In a joint project, researchers from several universities in China and UK have proposed a new powerful neural network which has a VGG-like plain and simple architecture using only a stack of convolutions.
Over the course of past decade, deep neural networks have evolved a lot and current state-of-the-art architectures have rather complex architecture that involves multiple branches for subtasks, and very heavy design. On the contrary, the networks that were initially successful such as VGG, were far more simple than the current models and they mostly consisted of few building blocks (convolutional layers, activation layers etc.).

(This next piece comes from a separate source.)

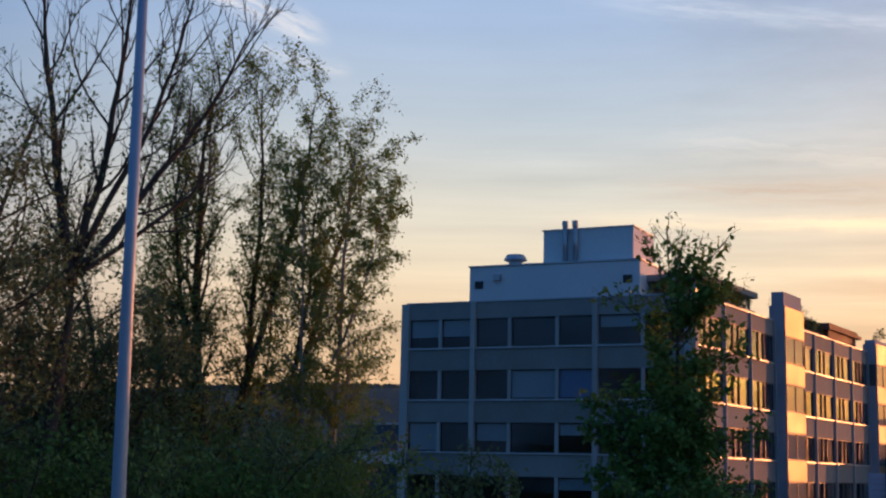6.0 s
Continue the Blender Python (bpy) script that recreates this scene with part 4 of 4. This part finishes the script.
def tree(name, label, base, height, seed, stems=1, lean=0.08, start=0.3, ang=45, reach=0.3, levels=(16, 7, 5), leaves=9000, size=0.16,
         leaf_mat=None, bark=None, lift=0.5, radius=0.16, droop=0.3, shape=0.5, scatter=0.35, spread_base=0.4, category="tree", twig=0.012, lean_to=None, thin_top=1.0, sturdy=0.5):
    """A tapered trunk or several, limbs, branches and twigs, and a crown of single leaves. shape: where the crown is widest."""
    rnd = np.random.default_rng(seed)
    top = thing(name, label, category, base)
    wood, trunk = bmesh.new(), bmesh.new()
    tips = []
    for st in range(stems):
        ph = rnd.uniform(0, 2 * math.pi)
        o = Vector((spread_base * math.cos(ph), spread_base * math.sin(ph), -0.1)) if stems > 1 else Vector((0, 0, -0.1))
        lv = Vector(lean_to) if lean_to else Vector((math.cos(ph) * lean, math.sin(ph) * lean, 0))
        h = height * (1.0 if st == 0 else rnd.uniform(0.72, 0.97))
        pts, rad = limb(rnd, o, lv + Vector((0, 0, 1)), h, radius * (1 if st == 0 else 0.75), 0.02, 0.16, 0.05, 12)
        tube(trunk, pts, rad, 8)
        for i in range(levels[0]):
            q = start + (0.97 - start) * (i + rnd.uniform(0, 0.9)) / levels[0]
            k = min(int(q * 12), 11)
            p = pts[k].lerp(pts[k + 1], q * 12 - k)
            u = (q - start) / (1 - start)
            wide = (u / shape if u < shape else (1 - u) / (1 - shape)) ** 0.6 if 0 < u < 1 else 0.1
            a = radians(ang * rnd.uniform(0.7, 1.25))
            az = i * 2.4 + rnd.uniform(-0.5, 0.5)
            way = Vector((math.cos(az) * math.sin(a), math.sin(az) * math.sin(a), math.cos(a)))
            ln = height * reach * (0.35 + 0.65 * wide) * rnd.uniform(0.75, 1.15)
            r = max(rad[k] * sturdy, twig * 2)
            p1, r1 = limb(rnd, p, way, ln, r, twig * 1.2, 0.35, lift, 6)
            tube(wood, p1, r1, 5)
            for j in range(levels[1]):
                s = 0.2 + 0.8 * (j + rnd.uniform(0, 0.9)) / levels[1]
                kk = min(int(s * 6), 5)
                p2 = p1[kk].lerp(p1[kk + 1], s * 6 - kk)
                w2 = ((p1[kk + 1] - p1[kk]).normalized() + Vector(rnd.normal(size=3)) * 0.55).normalized()
                q2, rr = limb(rnd, p2, w2, ln * rnd.uniform(0.25, 0.5), max(r1[kk] * 0.5, twig), twig * 0.6, 0.4, lift * 0.8 - droop * 0.4, 4)
                tube(wood, q2, rr, 3)
                tips.append(q2)
                for m in range(levels[2]):
                    p3 = q2[rnd.integers(1, 5)]
                    w3 = ((q2[-1] - q2[0]).normalized() + Vector(rnd.normal(size=3)) * 0.7).normalized()
                    q3, r3 = limb(rnd, p3, w3, ln * rnd.uniform(0.1, 0.22), twig * 0.7, twig * 0.4, 0.4, -droop, 2)
                    tube(wood, q3, r3, 3)
                    tips.append(q3)
    part("trunk", trunk, bark or BARK, top, "", True)
    tagged(part("branchwork", wood, bark or BARK, top, "fine bare branches" if not leaves else ""), kind="stuff")
    if leaves:
        spots = []
        segs = [(a, b) for q in tips for a, b in zip(q, q[1:])]
        dens = rnd.uniform(0.2, 1.0, len(segs)) ** 2
        pick = rnd.choice(len(segs), leaves, p=dens / dens.sum())
        for i in pick:
            a, b = segs[i]
            p = a.lerp(b, rnd.random()) + Vector(rnd.normal(size=3)) * scatter * 0.4
            if p.z > thin_top * height and rnd.random() < 0.55 + 2.0 * (p.z / height - thin_top):
                continue
            spots.append((p.x, p.y, max(p.z, 0.1)))
        ob = new("crown", leaf_mesh("crown", spots, size, leaf_mat or LEAF_FRESH, rnd, droop + 0.2))
        ob.parent = top
    return top


def grown_tree(name, label, az, d, limbs, seed, leaf_mat, leaves=20000, size=0.14, bark=None, ang=32, lift=0.5, droop=0.2, twig=0.012, scatter=0.22, clump=0.75, thin=1.0, category="tree"):
    """A tree of several great limbs. Each limb: (foot across, foot height, tip across, tip height, bow, thickness, bare share, reach of its branches, branches)."""
    rnd = np.random.default_rng(seed)
    top = thing(name, label, category, polar(az, d))
    across, away = Vector((math.cos(radians(az)), -math.sin(radians(az)), 0)), bearing(az)
    trunk, wood, segs, weight = bmesh.new(), bmesh.new(), [], []
    for x0, z0, x1, z1, bow, thick, bare, reach, count in limbs:
        a = across * x0 + Vector((0, 0, z0))
        b = across * x1 + away * rnd.uniform(-0.25, 0.25) * (z1 - z0) * 0.4 + Vector((0, 0, z1))
        pts, rad, n = [], [], 14
        wob = Vector((0, 0, 0))
        for k in range(n + 1):
            q = k / n
            wob = wob * 0.8 + Vector(rnd.normal(size=3)) * 0.06 * (z1 - z0) / n
            pts.append(a.lerp(b, q) + across * bow * math.sin(math.pi * q) + wob * (1 if 0 < k else 0))
            rad.append(thick * (1 - q) ** 0.8 + twig)
        tube(trunk, pts, rad, 8)
        for i in range(count):
            q = bare + (0.99 - bare) * (i + rnd.uniform(0, 0.95)) / count
            k = min(int(q * n), n - 1)
            p = pts[k].lerp(pts[k + 1], q * n - k)
            u = (q - bare) / (1 - bare)
            way = (pts[k + 1] - pts[k]).normalized()
            side = way.orthogonal().normalized()
            side = (side * math.cos(i * 2.4 + seed) + way.cross(side) * math.sin(i * 2.4 + seed)).normalized()
            t = radians(ang * rnd.uniform(0.65, 1.4))
            ln = reach * (0.5 + 0.5 * math.sin(math.pi * min(1.0, 0.15 + 0.8 * (1 - u)))) * rnd.uniform(0.55, 1.4)
            p1, r1 = limb(rnd, p, way * math.cos(t) + side * math.sin(t), ln, max(rad[k] * 0.5, twig * 1.6), twig, 0.3, lift, 6)
            tube(wood, p1, r1, 5)
            full = rnd.uniform(0.3, 1.0) * ln / reach * (thin if u > 0.72 else 1.0)
            for j in range(7):
                s = 0.15 + 0.85 * (j + rnd.uniform(0, 0.9)) / 7
                kk = min(int(s * 6), 5)
                p2 = p1[kk].lerp(p1[kk + 1], s * 6 - kk)
                w2 = ((p1[kk + 1] - p1[kk]).normalized() + Vector(rnd.normal(size=3)) * 0.5).normalized()
                q2, rr = limb(rnd, p2, w2, ln * rnd.uniform(0.22, 0.46), max(r1[kk] * 0.55, twig), twig * 0.6, 0.35, lift * 0.7 - droop, 4)
                tube(wood, q2, rr, 3)
                for g, h in zip(q2[1:], q2[2:]):
                    segs.append((g, h))
                    weight.append(full)
                for m in range(2):
                    w3 = ((q2[-1] - q2[0]).normalized() + Vector(rnd.normal(size=3)) * 0.6).normalized()
                    q3, r3 = limb(rnd, q2[rnd.integers(1, 5)], w3, ln * rnd.uniform(0.1, 0.24), twig * 0.7, twig * 0.45, 0.35, lift * 0.3 - droop, 2)
                    tube(wood, q3, r3, 3)
                    segs.append((q3[0], q3[-1]))
                    weight.append(full * rnd.uniform(1 - clump, 1.0))
    part("trunk", trunk, bark or BARK, top, "", True)
    tagged(part("branchwork", wood, bark or BARK, top, "fine bare branches" if not leaves else ""), kind="stuff")
    if leaves:
        pick = rnd.choice(len(segs), leaves, p=np.array(weight) / sum(weight))
        spots = []
        for i in pick:
            g, h = segs[i]
            p = g.lerp(h, rnd.random()) + Vector(rnd.normal(size=3)) * scatter * 0.5
            spots.append((p.x, p.y, max(p.z, 0.1)))
        ob = new("crown", leaf_mesh("crown", spots, size, leaf_mat, rnd, droop + 0.2))
        ob.parent = top
    return top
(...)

The specific VGG model had actually even simpler architecture having only one layer stack that contains 3×3 convolutions followed by ReLU non-linearities and nothing else.
In recent paper, researchers proposed a way to decouple training and inference, such that a simple plain model (like the above-mentioned VGG) achieves great performance. They observed that a trained block can be converted to 3×3 convolutional layer for inference. Researchers call that a structural re-parametrization technique and consequently the proposed model was named RepVGG. In more detail, the idea is that every batch normalization layer and its preceding conv layer can be converted easily to a 3×3 conv layer with a bias vector. The re-parametrization technique is shown in the image below.
To evaluate the performance of the newly proposed model, researchers conducted several experiments and did several ablation studies to justify the significance of this technique. They compared the RepVGG model to existing baselines on ImageNet. Results showed that the model achieves over 80% accuracy after 200 epochs. According to researchers it is the first plain model to achieve this high accuracy on ImageNet. They also mention that RepVGG runs 80-100% faster than ResNet-50 and ResNet101 architectures while maintaining higher accuracy.